2. The display device according to claim 1, wherein

the light emitting element is a laser element.

3. The display device according to claim 1, wherein

each pixel includes a liquid crystal element including a liquid crystal layer disposed between a pair of substrates.

4. The display device according to claim 1, wherein

each pixel includes a mirror configured to reflect the light source light, and an actuator configured to actuate the mirror.

5. The display device according to claim 4, wherein

the PWM frequency fpwm and a drive frequency fmirror satisfy a relationship fpwm>fmirror

where the drive frequency fmirror is a drive frequency of the mirror by the actuator.

6. An electronic apparatus comprising:

the display device according to claim 1.

7. The electronic apparatus according to claim 6, further comprising:

a projection optical system configured to project modulated light obtained by the electro-optical panel modulating the light source light.

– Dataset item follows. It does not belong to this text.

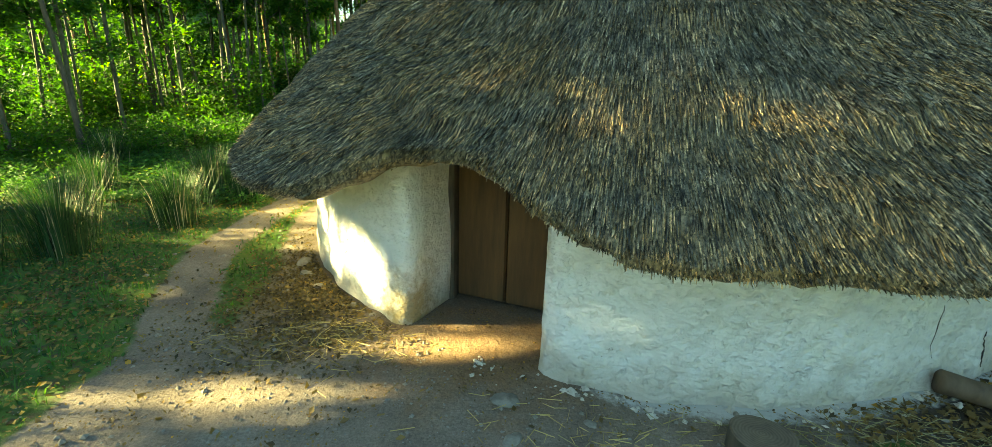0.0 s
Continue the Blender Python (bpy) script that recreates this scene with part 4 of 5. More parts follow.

8. A method of driving a display device, the display device including

a light emitting element configured to emit a light source light, the light source light being pulse-width modulated; and

an electro-optical panel configured to modulate the light source light,

the electro-optical panel includes a plurality of scanning lines extending along a first direction, a plurality of data lines extending along a second direction intersecting the first direction, and a plurality of pixels, each pixel including a pixel circuit, the pixel circuit being provided to correspond to each of intersections between the plurality of scanning lines and the plurality of data lines, and the pixel circuit including a transistor, wherein

a panel frequency fV, a total number of scanning lines Vtotal, and a PWM frequency fpwm satisfy a relationship fpwm≥fV·Vtotal

where the panel frequency fV is an inverse number of one frame period tV of the electro-optical panel, Vtotal is a total number of scanning lines per one frame of the electro-optical panel, and fpwm is a PWM frequency of pulse width modulation of the light emitting element.